**Exercise objective**
Output the material word for word. Leave each picture out.

**Supplied information**
● ● ●

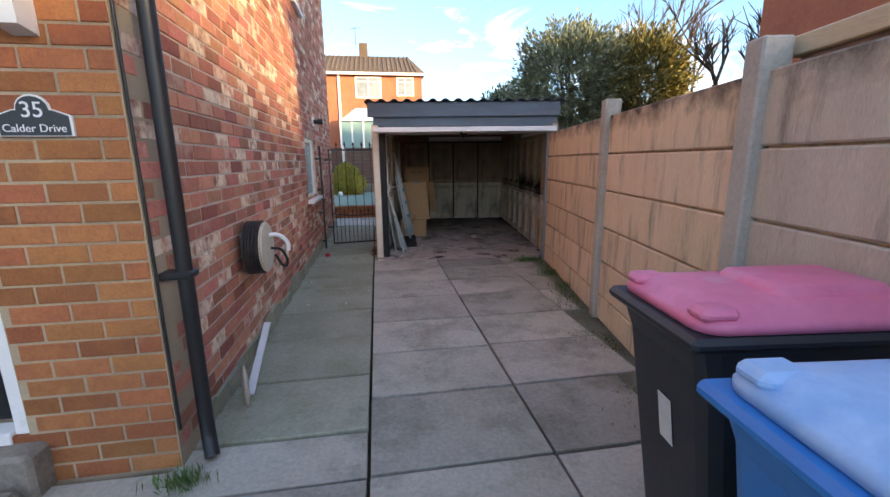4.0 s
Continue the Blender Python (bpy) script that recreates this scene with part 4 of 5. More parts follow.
def blinds():
    b = empty("venetian_blind")
    tagged(b, "white slatted venetian blind behind the front window", "blind")
    for u0, u1 in ((-4.05, -3.6), (-3.52, -2.46), (-2.38, -1.83)):
        for k in range(30):
            z = 1.12 + 0.044 * k
            bm = boxed(u0, u1, -0.022, 0.022, -0.001, 0.001)
            bmesh.ops.transform(bm, matrix=pose(0, F + 0.30, z, 28), verts=bm.verts)
            part("slat", bm, M_BLIND, b)
    b = empty("roller_blind")
    tagged(b, "pale blind half drawn in the upstairs window", "blind")
    for k in range(10):
        bm = boxed(-3.95, -1.8, -0.022, 0.022, -0.001, 0.001)
        bmesh.ops.transform(bm, matrix=pose(0, F + 0.30, 4.52 + 0.044 * k, 28), verts=bm.verts)
        part("slat", bm, M_BLIND, b)
    for u0, u1 in ((-0.8, -0.3), (-0.24, 0.27)):
        bb = tagged(part("window_blind", boxed(u0, u1, F + 0.26, F + 0.27, 4.66, 4.92), M_BLIND), "short pale blind in the small upstairs window", "blind")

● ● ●

**Exercise result**
4.0 s
Continue the Blender Python (bpy) script that recreates this scene with part 4 of 5. More parts follow.
def blinds():
    b = empty("venetian_blind")
    tagged(b, "white slatted venetian blind behind the front window", "blind")
    for u0, u1 in ((-4.05, -3.6), (-3.52, -2.46), (-2.38, -1.83)):
        for k in range(30):
            z = 1.12 + 0.044 * k
            bm = boxed(u0, u1, -0.022, 0.022, -0.001, 0.001)
            bmesh.ops.transform(bm, matrix=pose(0, F + 0.30, z, 28), verts=bm.verts)
            part("slat", bm, M_BLIND, b)
    b = empty("roller_blind")
    tagged(b, "pale blind half drawn in the upstairs window", "blind")
    for k in range(10):
        bm = boxed(-3.95, -1.8, -0.022, 0.022, -0.001, 0.001)
        bmesh.ops.transform(bm, matrix=pose(0, F + 0.30, 4.52 + 0.044 * k, 28), verts=bm.verts)
        part("slat", bm, M_BLIND, b)
    for u0, u1 in ((-0.8, -0.3), (-0.24, 0.27)):
        bb = tagged(part("window_blind", boxed(u0, u1, F + 0.26, F + 0.27, 4.66, 4.92), M_BLIND), "short pale blind in the small upstairs window", "blind")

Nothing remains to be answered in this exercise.